I'm interested in an upper bound for the following quantity: $$\sum_{i = 1}^n c^{(3/4)^i},\quad c\in (0,1)$$

This initially looks like a geometric sum, but has the property that the "$r^i$" part is in the exponent. One can get a trivial upper bound on this quantity via the bound $c \leq 1$, which gives: $$\sum_{i = 1}^n c^{(3/4)^i} \leq n$$ This isn't good enough for my purposes. What would be good enough is any bound of the form: $$\sum_{i = 1}^n c^{(3/4)^i} <n$$ In short, I'm interested in any bound that's non-trivial.

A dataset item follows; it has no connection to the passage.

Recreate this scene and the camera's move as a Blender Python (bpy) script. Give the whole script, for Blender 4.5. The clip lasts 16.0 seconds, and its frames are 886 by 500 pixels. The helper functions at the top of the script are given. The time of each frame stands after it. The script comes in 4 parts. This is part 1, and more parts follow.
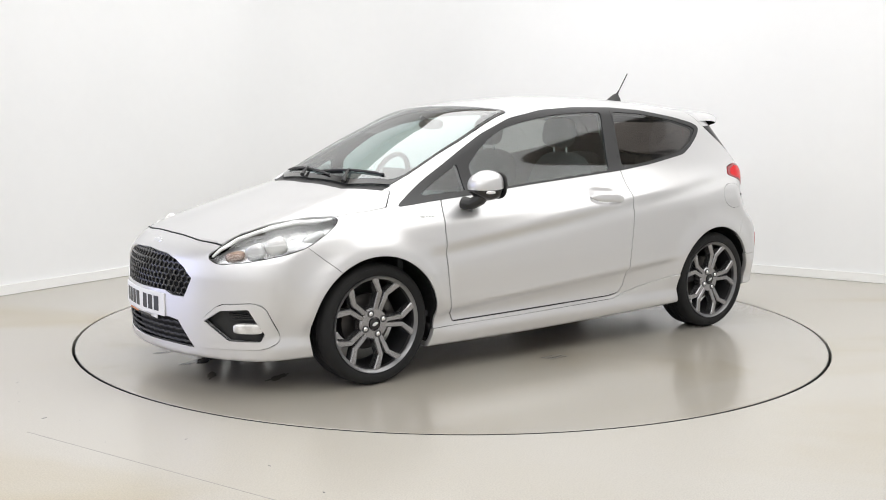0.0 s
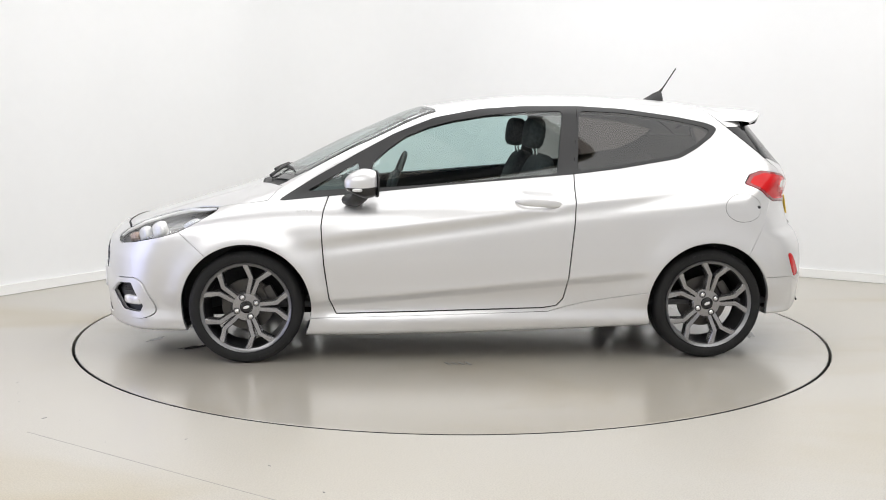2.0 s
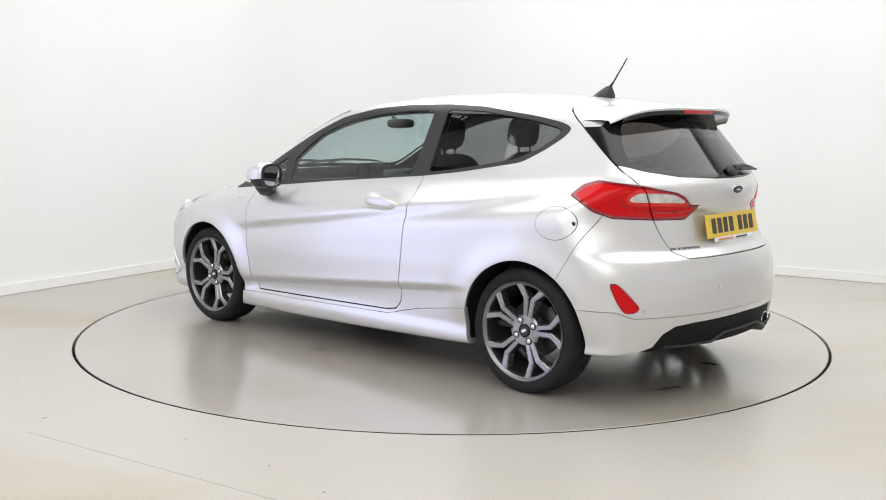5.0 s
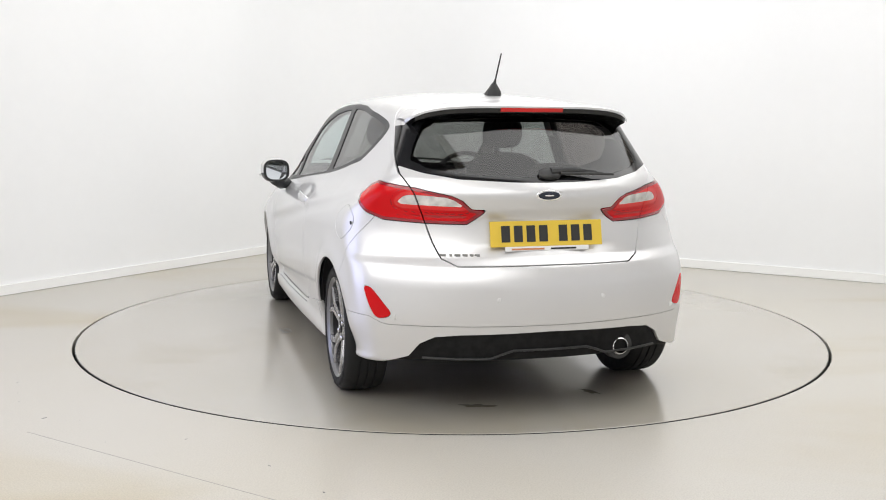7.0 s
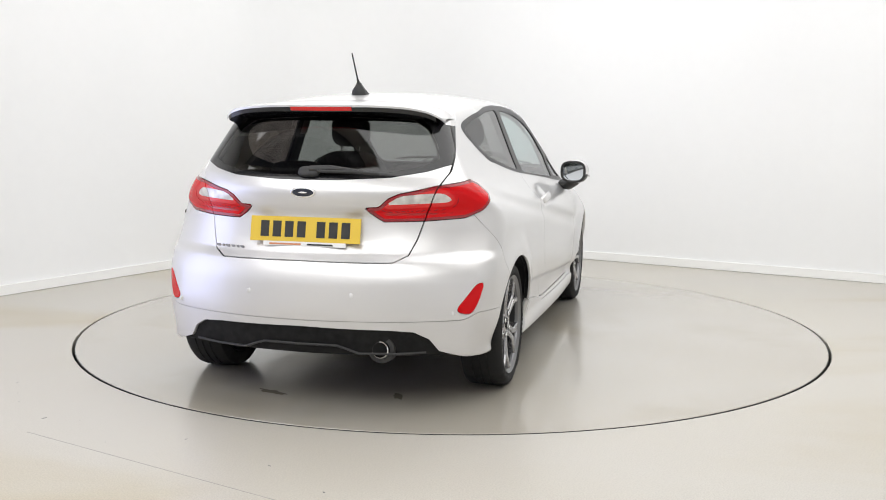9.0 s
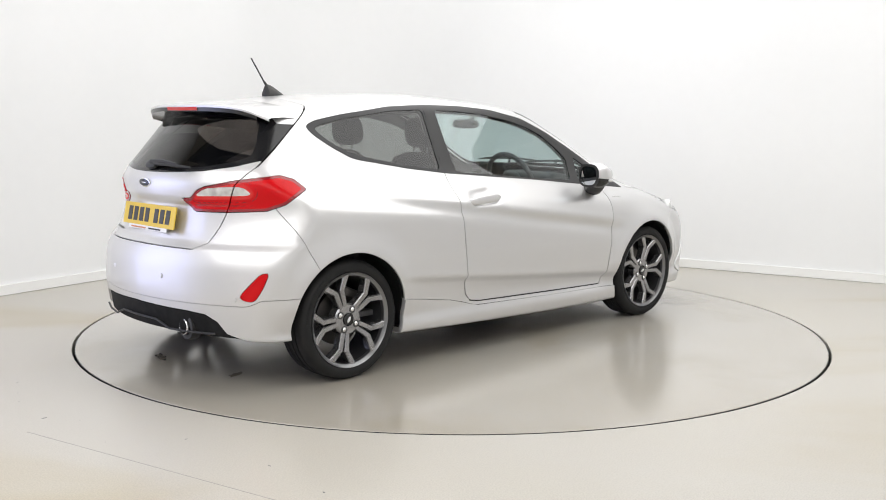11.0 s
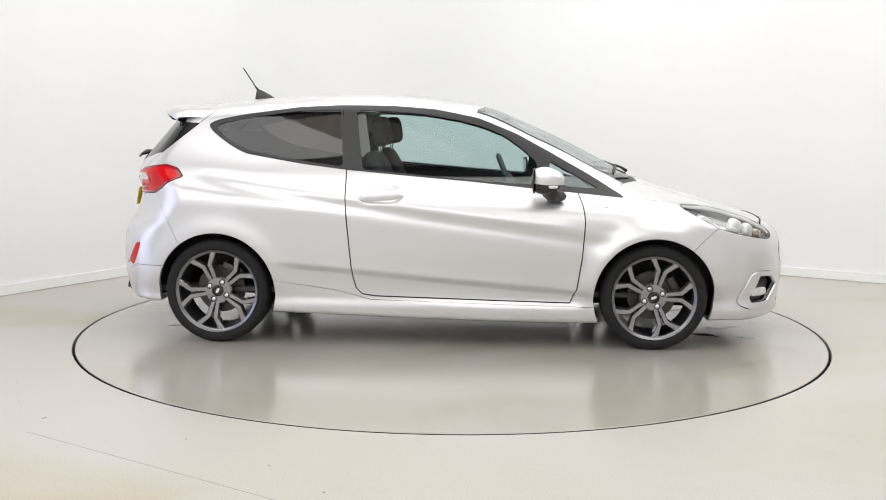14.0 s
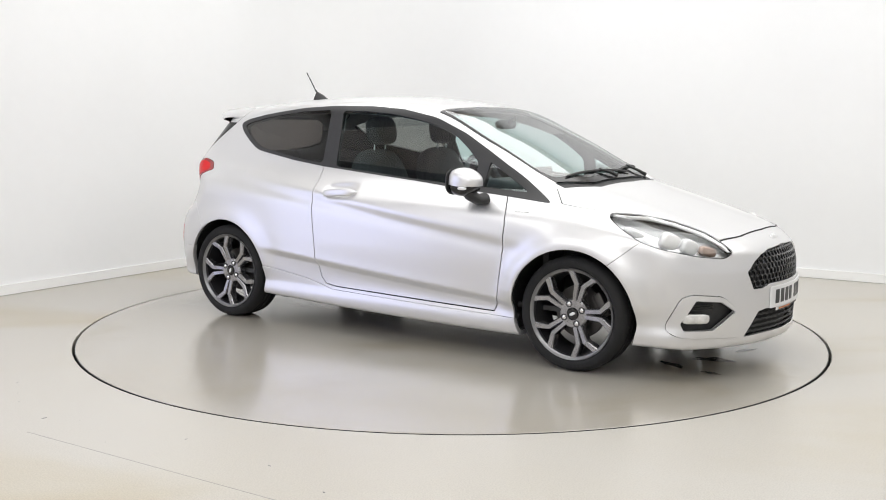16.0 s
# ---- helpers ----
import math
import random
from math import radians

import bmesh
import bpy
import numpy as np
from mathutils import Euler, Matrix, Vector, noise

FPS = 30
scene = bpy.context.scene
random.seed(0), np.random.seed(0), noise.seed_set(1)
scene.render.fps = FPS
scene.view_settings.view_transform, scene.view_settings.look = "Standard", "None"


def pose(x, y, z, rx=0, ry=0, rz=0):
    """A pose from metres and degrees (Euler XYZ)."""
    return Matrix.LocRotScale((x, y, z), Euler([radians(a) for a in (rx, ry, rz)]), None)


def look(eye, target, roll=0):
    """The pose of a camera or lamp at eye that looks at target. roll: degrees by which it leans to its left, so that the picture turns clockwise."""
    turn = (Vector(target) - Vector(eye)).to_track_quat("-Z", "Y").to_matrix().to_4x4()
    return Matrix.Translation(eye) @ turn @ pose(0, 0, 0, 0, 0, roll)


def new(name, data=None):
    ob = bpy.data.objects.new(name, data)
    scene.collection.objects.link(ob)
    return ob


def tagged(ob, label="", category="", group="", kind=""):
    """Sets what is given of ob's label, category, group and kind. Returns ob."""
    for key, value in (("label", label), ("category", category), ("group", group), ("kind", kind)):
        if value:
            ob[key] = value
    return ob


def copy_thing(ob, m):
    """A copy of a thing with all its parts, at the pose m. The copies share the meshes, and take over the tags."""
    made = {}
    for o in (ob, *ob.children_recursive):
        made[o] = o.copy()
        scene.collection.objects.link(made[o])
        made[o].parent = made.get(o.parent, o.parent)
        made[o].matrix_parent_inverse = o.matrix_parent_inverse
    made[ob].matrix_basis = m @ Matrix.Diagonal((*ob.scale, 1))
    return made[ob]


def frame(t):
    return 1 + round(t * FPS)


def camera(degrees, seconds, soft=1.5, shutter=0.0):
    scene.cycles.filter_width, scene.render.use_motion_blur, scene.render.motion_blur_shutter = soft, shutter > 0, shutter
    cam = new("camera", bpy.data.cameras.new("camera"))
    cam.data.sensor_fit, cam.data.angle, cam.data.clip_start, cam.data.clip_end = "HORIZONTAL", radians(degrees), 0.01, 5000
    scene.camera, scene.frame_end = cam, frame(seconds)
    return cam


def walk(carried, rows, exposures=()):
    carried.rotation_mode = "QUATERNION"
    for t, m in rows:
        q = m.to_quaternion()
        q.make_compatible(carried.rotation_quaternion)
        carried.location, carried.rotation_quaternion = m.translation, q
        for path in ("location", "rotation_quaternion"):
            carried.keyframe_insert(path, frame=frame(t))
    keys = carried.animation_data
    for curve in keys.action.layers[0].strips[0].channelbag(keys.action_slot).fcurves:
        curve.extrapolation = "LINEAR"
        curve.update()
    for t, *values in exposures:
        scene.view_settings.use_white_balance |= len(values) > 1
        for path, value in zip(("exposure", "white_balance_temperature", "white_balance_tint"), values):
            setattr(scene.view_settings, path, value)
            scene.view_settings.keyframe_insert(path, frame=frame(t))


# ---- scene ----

Does anyone know of any work on this problem (or more genrally upper bounding any sums of the form $\sum_i \exp(r^i)$)? Part of my difficulty is in trying to find the right thing to search, as "upper bound exponential sum" leads to questions in analytic number theory where the exponential is $\exp(2\pi if(x) / q)$, which is quite different.

Answer 1

The continuous version of your sum can be expressed by composition of Ei function and exponential function, where the Ei function asymptotic approximation can be found here.

Answer 2

Throughout this, let $r = 3/4$. This answer will requires that: $$\int c^{r^x}\mathsf{d}x = \frac{\mathsf{Ei}(r^x\ln(c))}{\ln(1/r)} + C$$ and the bounds: $$\frac{1}{2}\exp(-x)\ln(1 + (2/x)) \leq E_1(x) \leq \exp(-x) \ln(1 + (1/x))$$ for $x \geq 0$, where: $$E_1(x) = -\mathsf{Ei}(-x)$$ Since $i\mapsto c^{r^i}$ is increasing, we have that: $$\sum_{i = 1}^n c^{r^i} \leq \int_{i = 1}^{n+1}c^{r^x}\mathsf{d}x = \frac{\mathsf{Ei}(r^{n+1}\ln(c))-\mathsf{Ei}(r\ln(c))}{\ln(1/r)}$$ Now, as $\ln(c) < 0$ (because $c\in(0,1)$) and $r^k\geq 0$, we have that the arguments of $\mathsf{Ei}$ are negative. For this reason, we can write: $$\mathsf{Ei}(r^k\ln(c)) = - E_1(-r^k\ln(c)) = E_1(r^k\ln(1/c))$$ We then have: $$\sum_{i = 1}^n c^{r^i} \leq \frac{E_1(r\ln(1/c)) - E_1(r^{n+1}\ln(1/c))}{\ln(1/r)}$$ Now, the aformentioned upper bound on $E_1(x)$ gives: $$E_1(r\ln(1/c)) \leq \exp(-r\ln(1/c))\ln\left(1 + \frac{1}{r\ln(1/c)}\right) = c^r\ln\left(1 + \frac{1}{r\ln(1/c)}\right)$$ Moreover, the lower bounds give: $$-E_1(r^{n+1}\ln(1/c)) \leq \frac{1}{2}\exp(-r^{n+1}\ln(1/c))\ln\left(1 + \frac{2}{r^{n+1}\ln(1/c)}\right) = \frac{1}{2}c^{r^{n+1}}\ln\left(1 + \frac{2}{r^{n+1}\ln(1/c)}\right)$$ These combine to give: $$\sum_{i = 1}^{n}c^{r^i}\leq\frac{1}{\ln(1/r)}\left(c^r\ln\left(1 + \frac{1}{r\ln(1/c)}\right) - \frac{1}{2}c^{r^{n+1}}\ln\left(1 + \frac{2}{r^{n+1}\ln(1/c)}\right)\right)$$ It's likely that this can be simplified further (i.e. via bounds on $\log(1+x)$), but from here the problem has been reduced to a more "standard" question, via an (experimentally) fairly tight bound.